--- Problem to solve ---
Retype the material that follows, keeping every word as it is.

--- Source material ---

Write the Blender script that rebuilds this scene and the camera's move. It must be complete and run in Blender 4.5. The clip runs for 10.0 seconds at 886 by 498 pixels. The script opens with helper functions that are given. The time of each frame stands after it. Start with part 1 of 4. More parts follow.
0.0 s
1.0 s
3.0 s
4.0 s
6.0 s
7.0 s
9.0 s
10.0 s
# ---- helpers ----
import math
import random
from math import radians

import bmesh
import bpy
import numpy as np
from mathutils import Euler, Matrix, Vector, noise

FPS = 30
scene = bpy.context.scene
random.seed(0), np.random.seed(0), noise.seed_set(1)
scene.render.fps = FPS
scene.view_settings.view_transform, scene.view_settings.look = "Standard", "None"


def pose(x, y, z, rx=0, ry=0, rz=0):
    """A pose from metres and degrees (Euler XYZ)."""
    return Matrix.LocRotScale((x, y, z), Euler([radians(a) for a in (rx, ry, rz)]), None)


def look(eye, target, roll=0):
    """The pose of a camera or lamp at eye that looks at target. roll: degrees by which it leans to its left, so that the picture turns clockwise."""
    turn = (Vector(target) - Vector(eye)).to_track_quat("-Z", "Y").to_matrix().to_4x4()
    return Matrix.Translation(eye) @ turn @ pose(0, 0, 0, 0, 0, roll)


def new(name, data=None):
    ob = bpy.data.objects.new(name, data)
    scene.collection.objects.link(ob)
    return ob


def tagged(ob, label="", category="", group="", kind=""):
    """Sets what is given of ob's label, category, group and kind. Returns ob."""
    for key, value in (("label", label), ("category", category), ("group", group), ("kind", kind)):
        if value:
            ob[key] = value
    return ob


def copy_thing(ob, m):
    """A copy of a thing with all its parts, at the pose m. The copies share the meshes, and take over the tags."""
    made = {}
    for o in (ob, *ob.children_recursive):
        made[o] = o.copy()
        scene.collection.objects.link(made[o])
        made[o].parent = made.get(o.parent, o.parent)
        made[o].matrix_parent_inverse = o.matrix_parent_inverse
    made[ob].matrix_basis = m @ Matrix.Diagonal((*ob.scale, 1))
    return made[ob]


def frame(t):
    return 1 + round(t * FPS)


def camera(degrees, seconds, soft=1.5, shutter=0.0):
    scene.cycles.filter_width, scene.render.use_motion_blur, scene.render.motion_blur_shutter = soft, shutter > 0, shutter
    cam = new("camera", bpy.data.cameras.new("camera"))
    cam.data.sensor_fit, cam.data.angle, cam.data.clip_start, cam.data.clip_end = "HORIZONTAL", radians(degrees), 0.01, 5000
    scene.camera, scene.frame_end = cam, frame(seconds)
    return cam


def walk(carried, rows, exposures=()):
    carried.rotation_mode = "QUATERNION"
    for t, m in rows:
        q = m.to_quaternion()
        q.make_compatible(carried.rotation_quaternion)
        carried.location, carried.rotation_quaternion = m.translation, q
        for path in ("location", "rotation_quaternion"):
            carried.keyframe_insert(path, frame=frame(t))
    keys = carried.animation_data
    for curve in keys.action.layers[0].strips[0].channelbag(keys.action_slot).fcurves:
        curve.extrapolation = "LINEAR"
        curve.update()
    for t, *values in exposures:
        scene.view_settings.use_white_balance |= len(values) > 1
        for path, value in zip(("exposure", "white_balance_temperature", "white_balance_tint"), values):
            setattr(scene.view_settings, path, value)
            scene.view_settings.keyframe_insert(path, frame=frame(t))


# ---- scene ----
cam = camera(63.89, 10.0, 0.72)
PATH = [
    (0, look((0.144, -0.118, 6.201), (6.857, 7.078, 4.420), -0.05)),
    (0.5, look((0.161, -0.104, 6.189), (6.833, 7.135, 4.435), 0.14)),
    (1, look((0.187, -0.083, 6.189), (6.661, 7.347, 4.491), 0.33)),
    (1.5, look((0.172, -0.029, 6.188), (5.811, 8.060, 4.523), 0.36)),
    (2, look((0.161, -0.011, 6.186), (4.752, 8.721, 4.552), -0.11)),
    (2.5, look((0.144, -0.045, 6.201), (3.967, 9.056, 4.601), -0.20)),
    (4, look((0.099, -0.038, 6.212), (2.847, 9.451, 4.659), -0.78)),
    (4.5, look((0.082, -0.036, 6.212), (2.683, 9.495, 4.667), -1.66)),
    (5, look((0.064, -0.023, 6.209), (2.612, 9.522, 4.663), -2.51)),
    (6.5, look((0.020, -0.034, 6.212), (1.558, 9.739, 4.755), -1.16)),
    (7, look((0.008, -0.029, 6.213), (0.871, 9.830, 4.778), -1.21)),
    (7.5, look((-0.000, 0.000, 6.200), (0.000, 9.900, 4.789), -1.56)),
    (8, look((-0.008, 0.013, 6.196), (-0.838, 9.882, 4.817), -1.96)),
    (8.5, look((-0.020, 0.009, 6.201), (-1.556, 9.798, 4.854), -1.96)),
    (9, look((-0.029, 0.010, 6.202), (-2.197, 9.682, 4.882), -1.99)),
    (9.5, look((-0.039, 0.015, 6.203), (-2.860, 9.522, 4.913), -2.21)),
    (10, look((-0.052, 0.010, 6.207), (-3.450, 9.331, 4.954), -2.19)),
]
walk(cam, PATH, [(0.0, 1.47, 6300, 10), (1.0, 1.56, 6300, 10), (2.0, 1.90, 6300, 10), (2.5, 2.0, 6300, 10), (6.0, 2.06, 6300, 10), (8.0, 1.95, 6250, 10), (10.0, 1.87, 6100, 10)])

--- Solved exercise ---
Write the Blender script that rebuilds this scene and the camera's move. It must be complete and run in Blender 4.5. The clip runs for 10.0 seconds at 886 by 498 pixels. The script opens with helper functions that are given. The time of each frame stands after it. Start with part 1 of 4. More parts follow.
0.0 s
1.0 s
3.0 s
4.0 s
6.0 s
7.0 s
9.0 s
10.0 s
# ---- helpers ----
import math
import random
from math import radians

import bmesh
import bpy
import numpy as np
from mathutils import Euler, Matrix, Vector, noise

FPS = 30
scene = bpy.context.scene
random.seed(0), np.random.seed(0), noise.seed_set(1)
scene.render.fps = FPS
scene.view_settings.view_transform, scene.view_settings.look = "Standard", "None"


def pose(x, y, z, rx=0, ry=0, rz=0):
    """A pose from metres and degrees (Euler XYZ)."""
    return Matrix.LocRotScale((x, y, z), Euler([radians(a) for a in (rx, ry, rz)]), None)


def look(eye, target, roll=0):
    """The pose of a camera or lamp at eye that looks at target. roll: degrees by which it leans to its left, so that the picture turns clockwise."""
    turn = (Vector(target) - Vector(eye)).to_track_quat("-Z", "Y").to_matrix().to_4x4()
    return Matrix.Translation(eye) @ turn @ pose(0, 0, 0, 0, 0, roll)


def new(name, data=None):
    ob = bpy.data.objects.new(name, data)
    scene.collection.objects.link(ob)
    return ob


def tagged(ob, label="", category="", group="", kind=""):
    """Sets what is given of ob's label, category, group and kind. Returns ob."""
    for key, value in (("label", label), ("category", category), ("group", group), ("kind", kind)):
        if value:
            ob[key] = value
    return ob


def copy_thing(ob, m):
    """A copy of a thing with all its parts, at the pose m. The copies share the meshes, and take over the tags."""
    made = {}
    for o in (ob, *ob.children_recursive):
        made[o] = o.copy()
        scene.collection.objects.link(made[o])
        made[o].parent = made.get(o.parent, o.parent)
        made[o].matrix_parent_inverse = o.matrix_parent_inverse
    made[ob].matrix_basis = m @ Matrix.Diagonal((*ob.scale, 1))
    return made[ob]


def frame(t):
    return 1 + round(t * FPS)


def camera(degrees, seconds, soft=1.5, shutter=0.0):
    scene.cycles.filter_width, scene.render.use_motion_blur, scene.render.motion_blur_shutter = soft, shutter > 0, shutter
    cam = new("camera", bpy.data.cameras.new("camera"))
    cam.data.sensor_fit, cam.data.angle, cam.data.clip_start, cam.data.clip_end = "HORIZONTAL", radians(degrees), 0.01, 5000
    scene.camera, scene.frame_end = cam, frame(seconds)
    return cam


def walk(carried, rows, exposures=()):
    carried.rotation_mode = "QUATERNION"
    for t, m in rows:
        q = m.to_quaternion()
        q.make_compatible(carried.rotation_quaternion)
        carried.location, carried.rotation_quaternion = m.translation, q
        for path in ("location", "rotation_quaternion"):
            carried.keyframe_insert(path, frame=frame(t))
    keys = carried.animation_data
    for curve in keys.action.layers[0].strips[0].channelbag(keys.action_slot).fcurves:
        curve.extrapolation = "LINEAR"
        curve.update()
    for t, *values in exposures:
        scene.view_settings.use_white_balance |= len(values) > 1
        for path, value in zip(("exposure", "white_balance_temperature", "white_balance_tint"), values):
            setattr(scene.view_settings, path, value)
            scene.view_settings.keyframe_insert(path, frame=frame(t))


# ---- scene ----
cam = camera(63.89, 10.0, 0.72)
PATH = [
    (0, look((0.144, -0.118, 6.201), (6.857, 7.078, 4.420), -0.05)),
    (0.5, look((0.161, -0.104, 6.189), (6.833, 7.135, 4.435), 0.14)),
    (1, look((0.187, -0.083, 6.189), (6.661, 7.347, 4.491), 0.33)),
    (1.5, look((0.172, -0.029, 6.188), (5.811, 8.060, 4.523), 0.36)),
    (2, look((0.161, -0.011, 6.186), (4.752, 8.721, 4.552), -0.11)),
    (2.5, look((0.144, -0.045, 6.201), (3.967, 9.056, 4.601), -0.20)),
    (4, look((0.099, -0.038, 6.212), (2.847, 9.451, 4.659), -0.78)),
    (4.5, look((0.082, -0.036, 6.212), (2.683, 9.495, 4.667), -1.66)),
    (5, look((0.064, -0.023, 6.209), (2.612, 9.522, 4.663), -2.51)),
    (6.5, look((0.020, -0.034, 6.212), (1.558, 9.739, 4.755), -1.16)),
    (7, look((0.008, -0.029, 6.213), (0.871, 9.830, 4.778), -1.21)),
    (7.5, look((-0.000, 0.000, 6.200), (0.000, 9.900, 4.789), -1.56)),
    (8, look((-0.008, 0.013, 6.196), (-0.838, 9.882, 4.817), -1.96)),
    (8.5, look((-0.020, 0.009, 6.201), (-1.556, 9.798, 4.854), -1.96)),
    (9, look((-0.029, 0.010, 6.202), (-2.197, 9.682, 4.882), -1.99)),
    (9.5, look((-0.039, 0.015, 6.203), (-2.860, 9.522, 4.913), -2.21)),
    (10, look((-0.052, 0.010, 6.207), (-3.450, 9.331, 4.954), -2.19)),
]
walk(cam, PATH, [(0.0, 1.47, 6300, 10), (1.0, 1.56, 6300, 10), (2.0, 1.90, 6300, 10), (2.5, 2.0, 6300, 10), (6.0, 2.06, 6300, 10), (8.0, 1.95, 6250, 10), (10.0, 1.87, 6100, 10)])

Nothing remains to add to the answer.